L’attore, regista e intellettuale Moni Ovadia ha condiviso con Paese Roma le sue riflessioni sul complesso scenario internazionale legato alla guerra tra Hamas e Israele, offrendo uno sguardo critico e senza filtri sui protagonisti globali che, direttamente o indirettamente, vi si trovano coinvolti.
Parla Moni Ovadia
«Putin e Trump non hanno lo stesso obiettivo, questo è chiaro. Donald Trump è difficilmente inquadrabile: cambia opinione nel giro di poche ore. Prima avrebbe voluto resort a Gaza, poi — in realtà attraverso il Dipartimento di Stato — ha contribuito a stilare un piano di pace in 21 punti tra Hamas e Israele. È un uomo che agisce per pulsione personale, senza una linea coerente. Una cosa però è evidente: è un alleato organico di Netanyahu, a tutti gli effetti. Non si può negare che il suo atteggiamento lo avvicini direttamente alle posizioni del premier israeliano».
«Vladimir Putin, invece, ha ottimi rapporti con Israele. Bisogna ricordare che circa un milione di russi vivono lì: alcuni sono ebrei, altri no. Putin mantiene una posizione distante dall’operato di Netanyahu, ma lo fa con cautela e diplomazia, perché è impegnato in un’altra guerra, quella in Ucraina, contro il furfante Zelensky. È un leader molto equilibrato: se non ci fosse stato lui, probabilmente saremmo già scivolati nella terza guerra mondiale. Ha dimostrato anche grande sensibilità: ha invitato alcuni esponenti politici palestinesi come osservatori nei BRICS, un gesto che ha un valore politico e simbolico non indifferente».
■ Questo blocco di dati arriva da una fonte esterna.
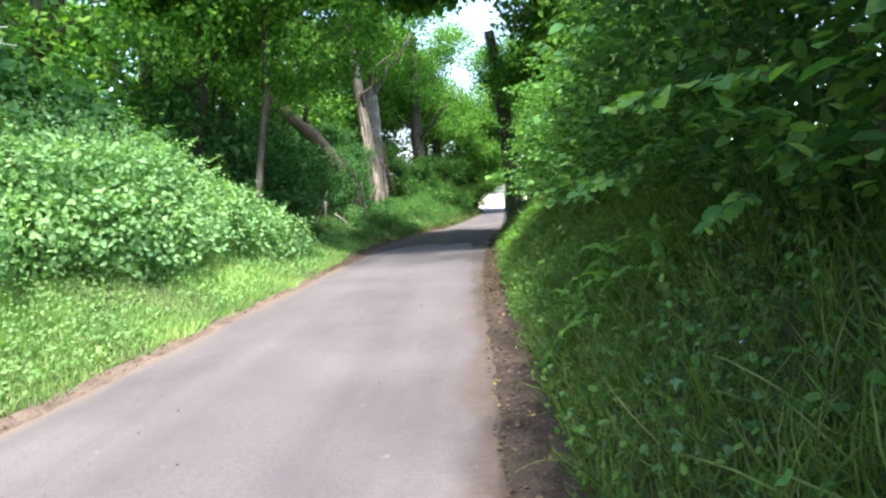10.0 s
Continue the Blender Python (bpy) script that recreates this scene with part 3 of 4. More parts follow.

Il quadro italiano e il ruolo della stampa
Ovadia commenta anche l’iniziativa del nostro quotidiano: «Apprezzo moltissimo l’idea di Paese Roma di raccogliere le voci del popolo sull’operato di Netanyahu e sul governo israeliano. È un po’ come aprire dei quaderni di lamentazione, dei cahiers des doléances, che danno spazio alla rabbia, alla frustrazione e alle richieste della gente. È un atto di democrazia che restituisce dignità all’opinione pubblica».
«In Italia si sono viste manifestazioni importanti a favore del popolo palestinese. È giusto che queste voci trovino canali di espressione, perché l’opinione pubblica non può restare muta davanti a una tragedia che investe la coscienza di tutti».